→ **THE TASK**:
Begin with the line that contains "finishes the script.", end with the line that contains "cream rock piece", and extract exactly that stretch of lines.
— Start of RECORD LIST —
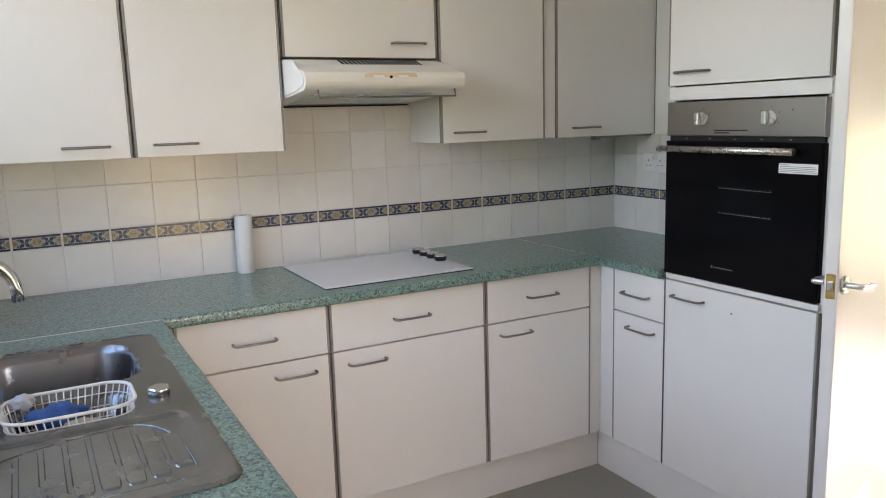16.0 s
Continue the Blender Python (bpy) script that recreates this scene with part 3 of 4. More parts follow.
for dims in ((0.658, 1.915, PLY, PLY + 0.016, 0.0, 0.162), (1.915, 1.931, 2.035, PLY, 0.0, 0.162), (0.915, 1.915, 2.018, 2.034, 0.0, 0.162)):
    tagged(part("plinth", box(B(), *dims, bevel=0.0015), LAMINATE), "white laminate plinth under the base cabinets", "plinth")
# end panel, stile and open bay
tagged(part("end_panel", box(B(), 0.054, 0.071, 3.722, NY - 0.02, 0.0, 0.864, bevel=0.001), [CARCASS]), "greyer white end panel under the worktop", "panel")
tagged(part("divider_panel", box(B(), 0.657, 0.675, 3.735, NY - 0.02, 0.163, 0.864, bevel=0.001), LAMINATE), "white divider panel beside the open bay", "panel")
tagged(part("divider_panel", box(B(), 0.657, 0.675, PLY + 0.017, NY - 0.02, 0.0, 0.162), CARCASS), "greyer lower divider panel", "panel")
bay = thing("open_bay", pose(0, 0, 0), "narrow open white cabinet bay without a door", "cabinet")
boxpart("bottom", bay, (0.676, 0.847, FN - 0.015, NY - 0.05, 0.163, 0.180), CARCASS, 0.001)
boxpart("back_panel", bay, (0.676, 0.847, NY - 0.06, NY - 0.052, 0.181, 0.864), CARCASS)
boxpart("front_edge", bay, (0.676, 0.847, FN - 0.019, FN - 0.0155, 0.163, 0.181), LAMINATE)

# tall oven housing
OX0, OX1 = 0.918, 1.528
tall = thing("oven_housing", pose(OX1, FS, 0, 0, 0, 180), "tall white cabinet housing a built-in oven", "cabinet")
W = OX1 - OX0
for x0, x1 in ((0, 0.018), (W - 0.018, W)):
    bm = B()
    box(bm, x0, x1, 0, 0.555, 0.165, 2.17)
    part("side_panel", bm, LAMINATE, tall)
for z0, z1 in ((0.165, 0.181), (0.868, 0.884), (1.49, 1.506), (2.152, 2.17)):
    bm = B()
    box(bm, 0.018, W - 0.018, 0.0, 0.545, z0, z1)
    part("shelf", bm, LAMINATE, tall)
bm = B()
box(bm, 0.018, W - 0.018, 0.545, 0.553, 0.181, 2.152)
part("back_panel", bm, LAMINATE, tall)
front(tall, "door", 0, W, 0.165, 0.866, (0.118, 0.815))
bm = cyl(B(), (0.30, -0.0185, 0.80), (0.30, -0.0182, 0.80), 0.003, n=10)
part("screw_hole", bm, SLOT, tall)
boxpart("rail", tall, (0.006, W - 0.006, -0.016, -0.0005, 0.870, 0.889), LAMINATE, 0.0015)
boxpart("rail", tall, (0.004, W - 0.004, -0.010, -0.0005, 1.486, 1.530), LAMINATE, 0.0015)
front(tall, "top_door", 0, W, 1.533, 2.168, (0.115, 1.577))

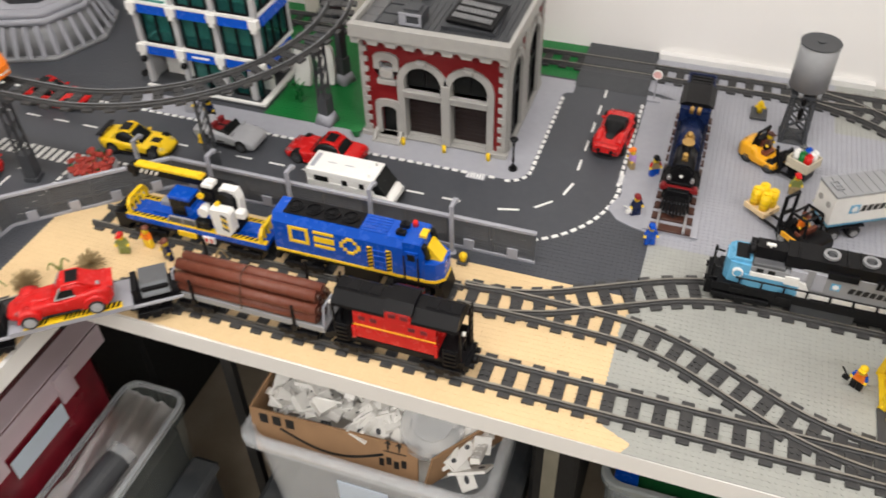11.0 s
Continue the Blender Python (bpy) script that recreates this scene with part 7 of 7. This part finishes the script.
# white rock panels behind the lawn under the elevated curve
CREAM = abs_plastic("cream rock plastic", (0.74, 0.70, 0.62), 0.5)
for rx, ry, ra, rh in ((-0.361, 1.486, 2, 0.078), (-0.319, 1.502, 8, 0.080)):
    bm = profile(bmesh.new(), [(-0.016, 0), (0.016, 0), (0.018, rh * 0.42), (0.014, rh * 0.86), (0.006, rh), (-0.012, rh * 0.97), (-0.018, rh * 0.7), (-0.014, rh * 0.34)], -0.006, 0.006)
    solo("white_rock", bm, WHITE, "white angular rock piece standing on the lawn", "rock", pose(rx, ry, G + 0.0020, -9, 0, ra), "white rocks")
for rx, ry, rh in ((-0.385, 1.772, 0.170), (-0.452, 1.770, 0.165)):
    bm = profile(bmesh.new(), [(-0.036, 0), (0.036, 0), (0.034, rh * 0.55), (0.026, rh * 0.85), (0.008, rh), (-0.016, rh * 0.98), (-0.032, rh * 0.8), (-0.036, rh * 0.4)], -0.010, 0.010)
    solo("cream_rock", bm, CREAM, "tall cream rock piece under the elevated track", "rock", pose(rx, ry, G + 0.0018, 0, 0, 4), "cream rocks")


# ---- wall fittings ----
solo("wall_lamp", ball(cyl(bmesh.new(), 0, 0, -0.004, 0.006, 0.030, 20, axis="y"), 0, -0.012, 0, 0.031, 1, 0.75, 1, u=24, v=16), WHITE, "small white round fitting on the wall", "wall fitting", pose(1.322, 1.789, 1.112))
for i, (hx, hz, r) in enumerate(((0.182, 1.120, 0.0035), (0.306, 1.068, 0.004), (0.425, 1.062, 0.0062), (0.538, 1.063, 0.0035), (0.605, 1.051, 0.0018), (0.655, 1.058, 0.0035))):
    bm = holed(bmesh.new(), [(r * 1.25 * math.cos(k * math.pi / 6) * (1 + 0.25 * math.sin(3 * k)), r * 1.25 * math.sin(k * math.pi / 6)) for k in range(12)], [[(r * 0.6 * math.cos(k * math.pi / 6), r * 0.6 * math.sin(k * math.pi / 6)) for k in range(12)]], 0, 0.001)
    ob = solo("wall_plug", bm, BROWN if r > 0.006 else LG, "old wall plug in the painted wall", "wall plug", pose(hx, 1.7948, hz, 90, 0, 0), "wall plugs")
    part("plug_core", cyl(bmesh.new(), 0, 0, 0, 0.0008, r * 0.6, 10), DARKHOLE, ob)
solo("back_strip", nb((0.272, 0.668, 1.780, 1.7945, G, G + 0.012)), LAMINATE, "white edging strip along the wall", "trim", kind="structure")


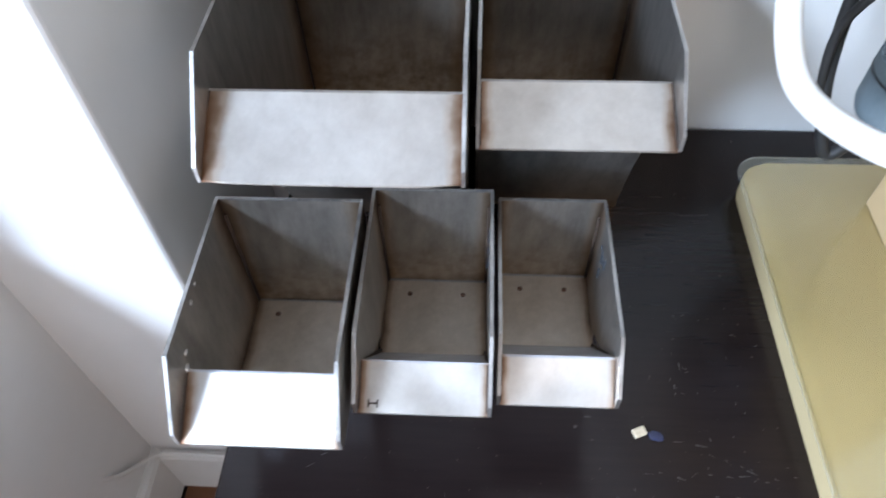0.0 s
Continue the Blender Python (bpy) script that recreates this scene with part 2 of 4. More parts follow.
— End of RECORD LIST —
→ **OUTPUT BELOW**:
Continue the Blender Python (bpy) script that recreates this scene with part 7 of 7. This part finishes the script.
# white rock panels behind the lawn under the elevated curve
CREAM = abs_plastic("cream rock plastic", (0.74, 0.70, 0.62), 0.5)
for rx, ry, ra, rh in ((-0.361, 1.486, 2, 0.078), (-0.319, 1.502, 8, 0.080)):
    bm = profile(bmesh.new(), [(-0.016, 0), (0.016, 0), (0.018, rh * 0.42), (0.014, rh * 0.86), (0.006, rh), (-0.012, rh * 0.97), (-0.018, rh * 0.7), (-0.014, rh * 0.34)], -0.006, 0.006)
    solo("white_rock", bm, WHITE, "white angular rock piece standing on the lawn", "rock", pose(rx, ry, G + 0.0020, -9, 0, ra), "white rocks")
for rx, ry, rh in ((-0.385, 1.772, 0.170), (-0.452, 1.770, 0.165)):
    bm = profile(bmesh.new(), [(-0.036, 0), (0.036, 0), (0.034, rh * 0.55), (0.026, rh * 0.85), (0.008, rh), (-0.016, rh * 0.98), (-0.032, rh * 0.8), (-0.036, rh * 0.4)], -0.010, 0.010)
    solo("cream_rock", bm, CREAM, "tall cream rock piece under the elevated track", "rock", pose(rx, ry, G + 0.0018, 0, 0, 4), "cream rocks")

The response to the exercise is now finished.